Maybe it’s not politics and it’s just business. Business pages might even say Canfor’s doing a fine job by its shareholders but not its stakeholders. In community after community, it’s failing in its commitment to forestry workers and the people of BC. A company that cared would sit down with all of us, including workers, First Nations and the government.

BC forest workers and their communities are facing a crisis for their futures. Although forestry remains a significant contributor to the province’s economy, since 2001, the industry has witnessed a 45% decline in employment, and jobs have been lost for nearly 35,000 workers.

The challenges facing rural BC and the forest industry go hand in hand. Often the largest employer in a small town, the impact of job loss is significant. When forestry struggles, communities struggle, from recruitment and retention challenges in health care to maintaining basic infrastructure.

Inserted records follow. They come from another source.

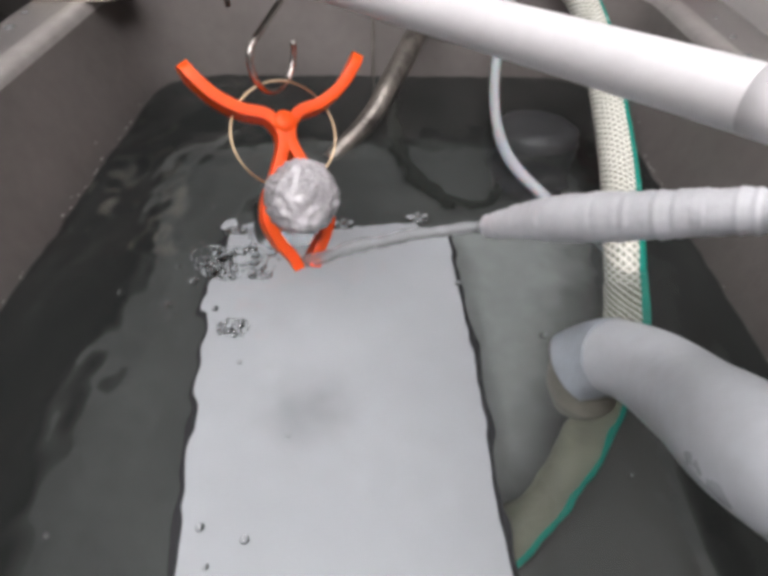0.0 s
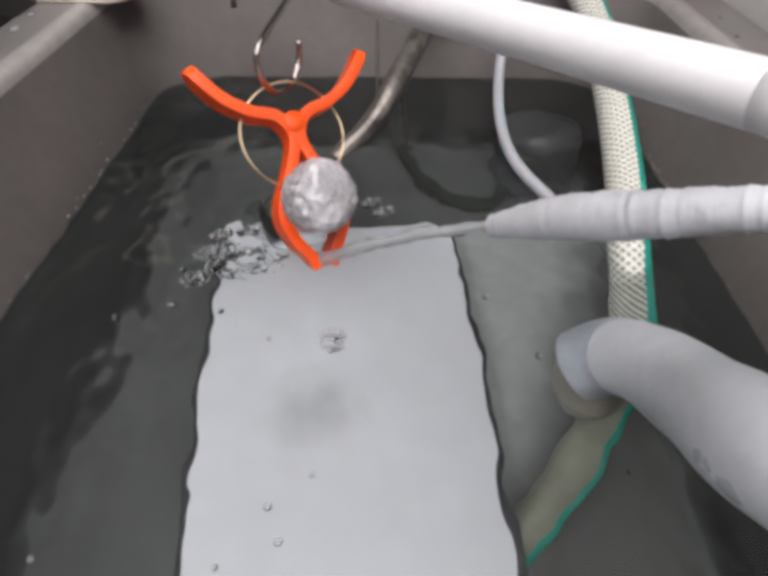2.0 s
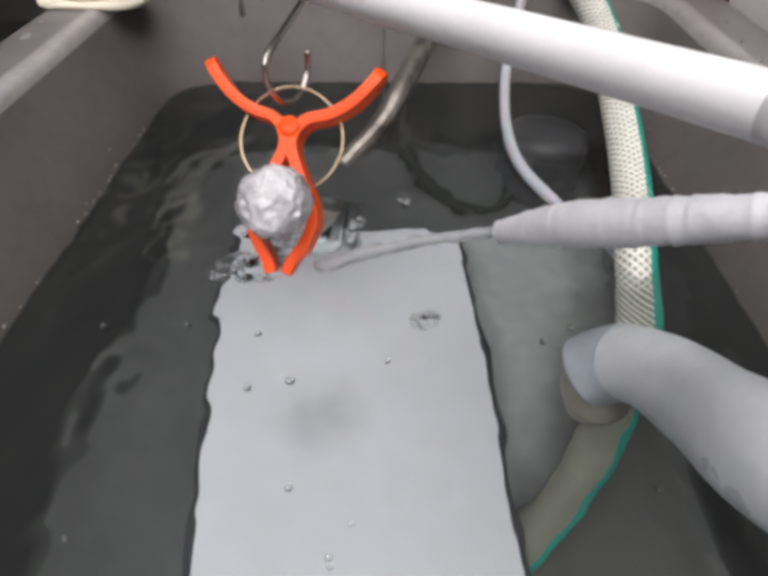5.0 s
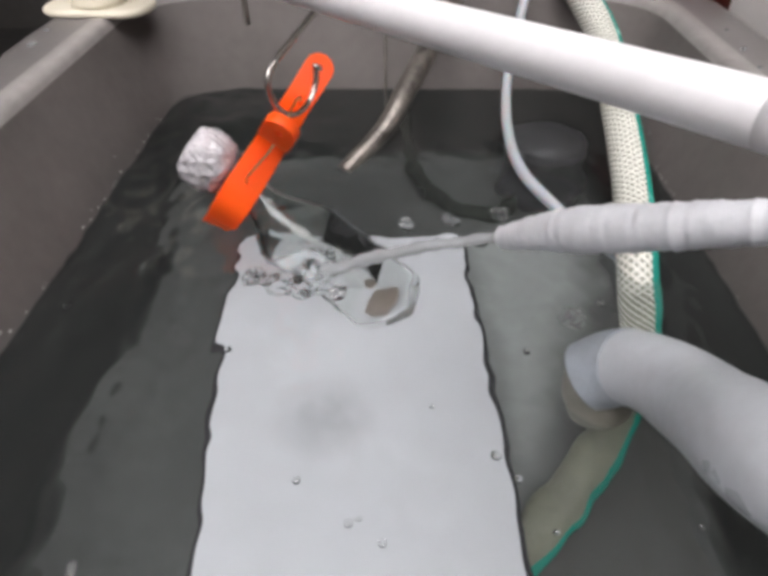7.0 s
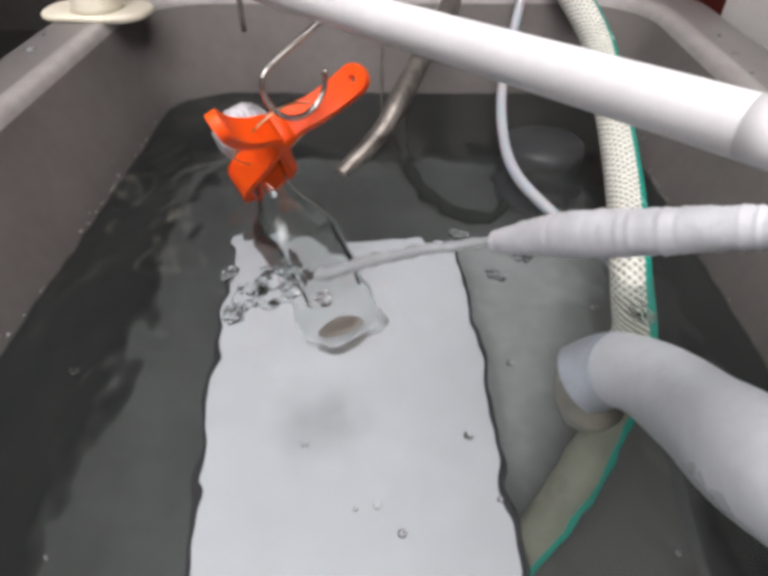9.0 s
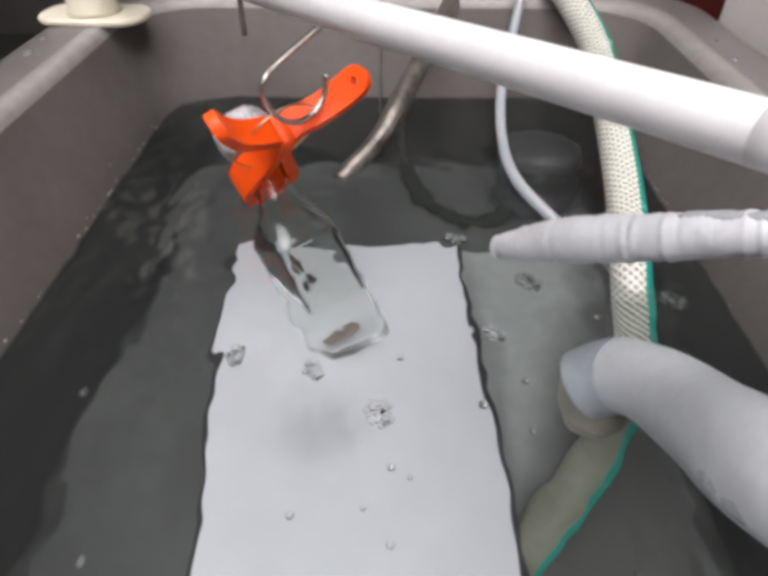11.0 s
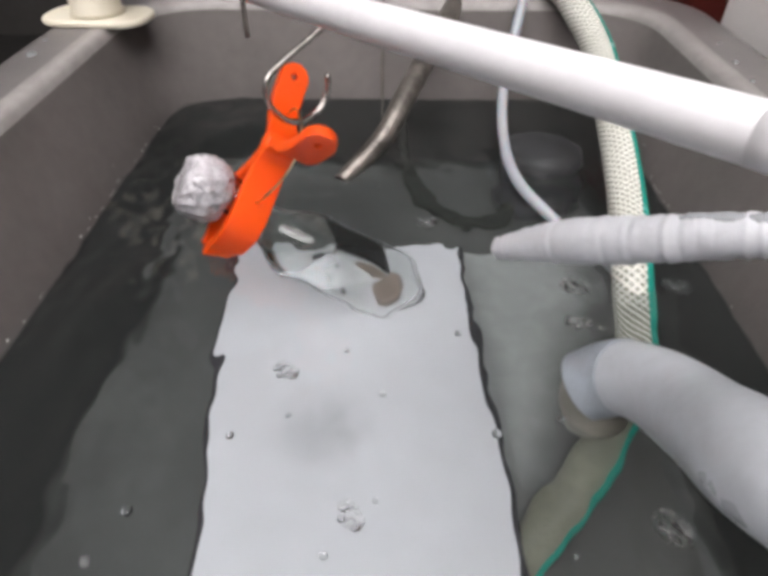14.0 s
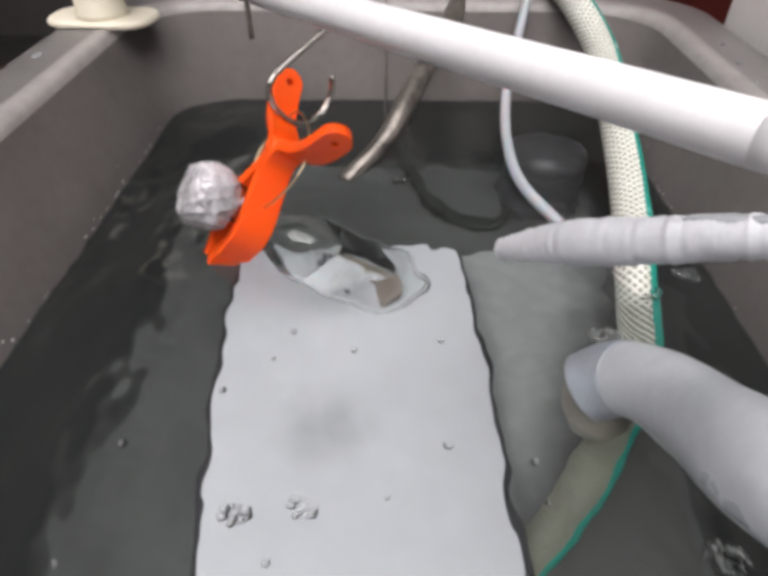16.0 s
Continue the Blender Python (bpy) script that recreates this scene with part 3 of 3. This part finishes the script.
# ---- bubbles ----
def bubble_mesh(name, spots):
    bm = bmesh.new()
    for x, y, r in spots:
        prof = [(r * math.cos(a), r * math.sin(a) * 0.8) for a in (radians(k) for k in (-30, -10, 10, 30, 50, 70, 85))]
        lathe(bm, prof, 14, Matrix.Translation((x, y, 0)))
    return to_mesh(name, bm, M_BUBBLE)


def build_bubbles():
    rng = random.Random(4)
    single = [bubble_mesh("bubble", [(0, 0, r)]) for r in (0.0012, 0.0017, 0.0022)]
    cluster = []
    for n, wide in ((26, 0.0052), (44, 0.0078)):
        spots = []
        while len(spots) < n:
            a, q, r = rng.uniform(0, 2 * math.pi), rng.uniform(0, 1) ** 0.5, rng.choice((0.0006, 0.0009, 0.0012, 0.0016, 0.0022))
            x, y = wide * q * math.cos(a), wide * 0.75 * q * math.sin(a)
            if all((x - u) ** 2 + (y - v) ** 2 > (0.75 * (r + w)) ** 2 for u, v, w in spots) or rng.random() < 0.02:
                spots.append((x, y, r))
        cluster.append(bubble_mesh("foam_raft", spots))
    out = []
    for kind, track in BUBBLE_TRACKS:
        if kind.startswith("cluster"):
            me, name, label, cat = cluster[0 if kind == "cluster9" else 1], "foam_raft", "small raft of clear foam bubbles on the water", "foam"
        else:
            me, name, label, cat = single[int(kind[1]) - 1], "bubble", "single clear air bubble floating on the water", "bubble"
        ob = tagged(new(name, me), label, cat, "bubbles on the water")
        ob.visible_shadow = False
        out.append(ob)
    return out


# kind of bubble, and its drift: seconds, x, y
BUBBLE_TRACKS = [
    ("cluster16", [(0, -0.068, 0.187), (0.5, -0.057, 0.184), (1, -0.040, 0.184), (1.5, -0.033, 0.184), (2, -0.024, 0.180), (2.5, -0.016, 0.176), (3, -0.006, 0.175), (3.5, -0.002, 0.176), (4.2, 0.004, 0.182), (6.3, 0.057, 0.214), (7, 0.085, 0.202), (8, 0.088, 0.199), (9, 0.123, 0.208), (12, 0.144, 0.226), (16, 0.156, 0.246)]),
    ("cluster9", [(0, 0.019, 0.274), (1.5, 0.002, 0.278), (3.5, -0.010, 0.292), (4.2, -0.001, 0.299), (6.5, 0.020, 0.287), (7, 0.031, 0.283), (9, 0.038, 0.272), (12.5, 0.030, 0.274), (16, 0.002, 0.341)]),
    ("cluster16", [(0, -0.082, 0.230), (2, -0.094, 0.240), (4.2, -0.090, 0.243), (6.5, 0.043, 0.287), (7, 0.061, 0.290), (9, 0.070, 0.255), (12.5, 0.077, 0.234), (14.5, 0.098, 0.233), (16, 0.099, 0.197)]),
    ("cluster9", [(0, -0.082, 0.261), (2, -0.092, 0.257), (4.2, -0.098, 0.260), (6.5, 0.002, 0.280), (7, 0.005, 0.278), (9, 0.055, 0.237), (12.5, 0.044, 0.186), (14.5, 0.110, 0.215), (16, 0.132, 0.229)]),
    ("cluster16", [(0, -0.089, 0.232), (2, -0.096, 0.220), (4.2, -0.094, 0.227), (6.5, -0.075, 0.232), (9, -0.078, 0.205), (12.5, 0.071, 0.115), (14.5, 0.103, 0.100), (16, 0.113, 0.092)]),
    ("cluster9", [(0, -0.062, 0.224), (4.2, -0.086, 0.279), (6.5, -0.064, 0.228), (9, -0.087, 0.235), (12.5, -0.045, 0.124), (14.5, -0.012, 0.104), (16, -0.034, 0.107)]),
    ("cluster9", [(0, -0.023, 0.267), (2, -0.010, 0.289), (4.2, -0.018, 0.291), (6.5, -0.028, 0.221), (9, -0.035, 0.217), (12.5, -0.036, 0.147), (14.5, -0.053, 0.177), (16, -0.058, 0.104)]),
    ("s2", [(0, -0.060, 0.093), (1, -0.044, 0.091), (4, -0.027, 0.084), (9, 0.005, 0.095), (16, -0.044, 0.087)]),
    ("s1", [(0, -0.035, 0.130), (2, -0.026, 0.113), (4, -0.015, 0.096), (9, -0.012, 0.104), (16, -0.003, 0.112)]),
    ("s1", [(0, -0.061, 0.166), (1.5, -0.058, 0.180), (4, -0.017, 0.177), (9, 0.032, 0.136), (12.5, 0.070, 0.148), (16, 0.075, 0.155)]),
    ("s2", [(0, 0.038, 0.219), (1.5, 0.045, 0.215), (4, 0.068, 0.185), (7, 0.101, 0.213), (16, 0.101, 0.197)]),
    ("s2", [(0, 0.074, 0.184), (1.5, 0.067, 0.170), (4, 0.070, 0.184), (9, 0.054, 0.175), (14.5, 0.070, 0.144), (16, 0.054, 0.128)]),
    ("s1", [(0, 0.012, 0.424), (1.5, 0.052, 0.385), (3.5, 0.103, 0.416), (9, -0.027, 0.325), (16, 0.002, 0.339)]),
    ("s2", [(0, -0.044, 0.089), (4, -0.038, 0.108), (9, -0.034, 0.131), (12.5, 0.029, 0.205), (14.5, 0.031, 0.195), (16, 0.021, 0.193)]),
    ("s3", [(0, -0.127, 0.209), (4, -0.126, 0.184), (7, -0.163, 0.206), (9, -0.142, 0.167), (12.5, -0.122, 0.150), (14.5, -0.093, 0.098), (16, -0.110, 0.133)]),
    ("s2", [(0, -0.102, 0.202), (4, -0.103, 0.198), (7, -0.077, 0.179), (9, -0.079, 0.224), (12.5, 0.010, 0.181), (14.5, -0.035, 0.189), (16, -0.050, 0.198)]),
    ("s3", [(0, -0.094, 0.218), (1.5, -0.097, 0.219), (4, -0.083, 0.185), (7, 0.039, 0.126), (9, 0.032, 0.136), (12.5, 0.043, 0.161), (14.5, 0.041, 0.136), (16, 0.021, 0.135)]),
    ("s2", [(0, -0.079, 0.199), (4, -0.076, 0.182), (7, -0.016, 0.098), (12.5, -0.000, 0.142), (16, -0.020, 0.186)]),
    ("s2", [(0, -0.105, 0.229), (4, -0.102, 0.211), (7, 0.046, 0.116), (9, 0.005, 0.095), (14.5, -0.069, 0.144), (16, -0.076, 0.161)]),
    ("s1", [(0, -0.055, 0.080), (4, -0.049, 0.079), (7, 0.056, 0.096), (14.5, -0.049, 0.155), (16, -0.057, 0.180)]),
    ("s1", [(0, 0.093, 0.115), (3.5, 0.090, 0.116), (7, 0.107, 0.099), (12.5, 0.070, 0.085), (16, 0.056, 0.111)]),
]


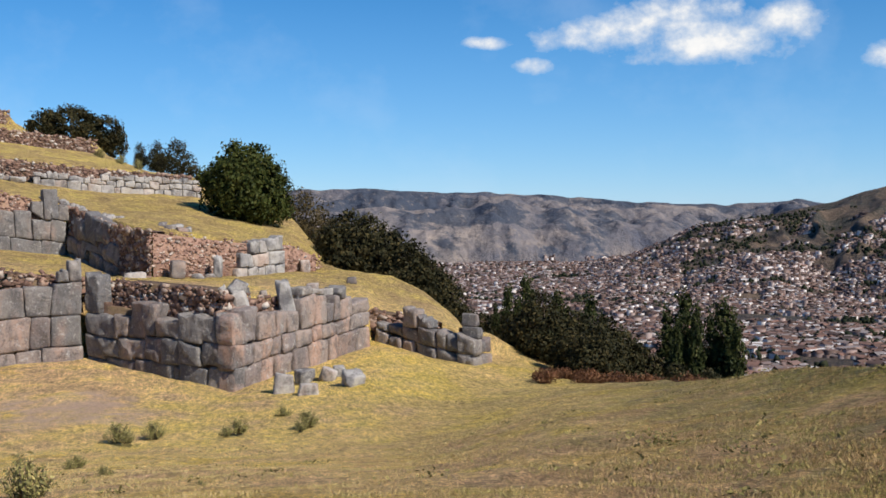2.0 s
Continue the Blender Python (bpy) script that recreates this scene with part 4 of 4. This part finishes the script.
broad = woody("broad_tree", "dense round green broadleaf tree on the slope", "tree",
              [(0, 0, 2.5, 2.5, 2.4, 2.2), (-1.3, 0, 2.2, 1.5, 1.6, 1.6), (1.3, 0.2, 1.7, 1.5, 1.6, 1.6), (0.3, -1.2, 1.5, 1.9, 1.3, 1.4), (0, 0, 3.7, 1.8, 1.7, 1.25), (1.6, -0.4, 0.9, 1.1, 1.1, 1.0), (-0.5, -1.0, 2.8, 1.5, 1.3, 1.3), (0, 0, 2.3, 1.7, 1.7, 1.7)], 26000, 0.12, LEAF_GREEN, 5, 0.22, 0.20, per=36)
put(broad, 3.95, 72.0, 1.0, 0, -0.25, copy=False)
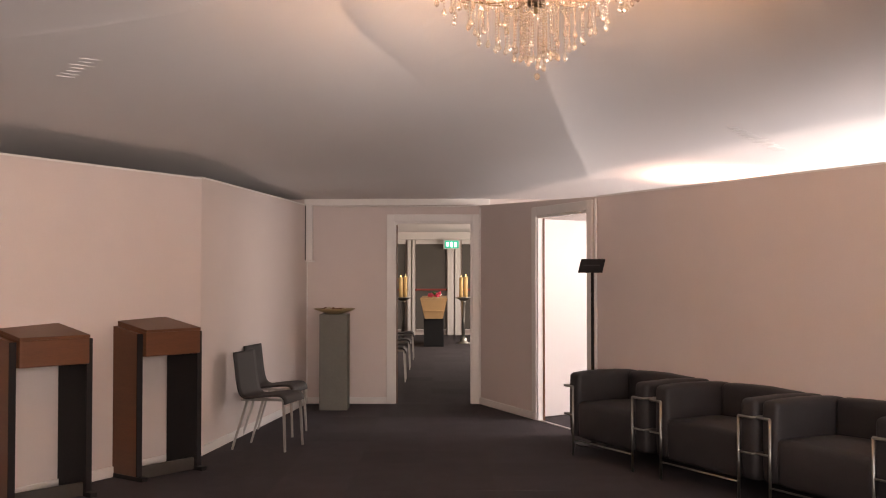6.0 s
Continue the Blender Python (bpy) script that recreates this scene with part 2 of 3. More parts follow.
# seams and folds of the liner: plan line, marked side (+1: left of the line), change of slope there, its reach, height of the overlap
PATCH = [(-0.40, 4.50), (-0.52, 4.75), (-0.58, 5.02), (-0.63, 5.35), (-0.63, 5.61), (-0.59, 5.92), (-0.51, 6.21), (-0.39, 6.50), (-0.22, 6.84), (-0.10, 7.15)]
FOLDS = [
    (PATCH, -1, -0.37, 0.60, 0.0),
    (PATCH, 1, -0.05, 0.5, 0.0),
    ([(0.55, 6.30), (0.65, 6.78), (0.85, 7.46), (1.17, 8.69), (1.63, 10.87)], -1, 0.16, 0.7, 0.0),
    ([(0.96, 5.34), (1.10, 5.38), (1.24, 5.38), (1.42, 5.43), (1.58, 5.52), (2.0, 5.72)], 1, 0.34, 0.30, 0.0),
    ([(-0.25, 4.85), (-0.51, 4.62), (-0.77, 4.36), (-0.94, 4.26), (-1.22, 4.15), (-1.58, 4.10), (-2.60, 4.05)], 1, 0.40, 0.22, 0.0),
    ([(-0.25, 4.85), (-0.51, 4.62), (-0.77, 4.36), (-0.94, 4.26), (-1.22, 4.15), (-1.58, 4.10), (-2.60, 4.05)], -1, 0.10, 0.16, 0.014),
    ([(-0.20, 3.60), (-0.42, 3.62), (-0.60, 3.66), (-0.85, 3.62), (-1.4, 3.5)], 1, 0.12, 0.20, 0.006),
    ([(-0.85, 5.30), (-1.11, 5.15), (-1.28, 5.03), (-1.50, 4.87), (-1.78, 4.74), (-2.6, 4.45)], 1, 0.12, 0.25, 0.003),
    ([(0.06, 5.52), (-0.66, 5.41)], -1, 0.20, 0.25, 0.0),
    ([(0.95, 5.00), (1.14, 4.82), (1.25, 4.62), (1.37, 4.53), (1.60, 4.36), (1.85, 4.16), (2.4, 3.9)], 1, -0.10, 0.24, 0.012),
    ([(0.95, 4.60), (1.10, 4.40), (1.28, 4.15), (1.42, 4.00), (1.66, 3.83), (2.2, 3.5)], 1, -0.10, 0.24, 0.012),
    ([(-0.30, 1.6), (-0.21, 1.85), (-0.11, 2.12), (0.01, 2.48), (0.12, 3.0)], -1, 0.05, 0.40, 0.0),
]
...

Earlier this year, the United Steelworkers joined the other unions in the forest sector, Unifor and PPWC, to hold an unprecedented BC Forestry Workers’ Summit. Together with these unions, forest workers have prepared a series of recommendations they have shared with the BC government to ensure forestry remains a viable, sustainable industry into the future.

But in the short term, it’s time for the provincial government to invite Canfor into a room, along with labour, First Nations and the communities, and fix this. And if Canfor won’t do that, let’s find someone who will.

Our communities, our jobs, depend on it.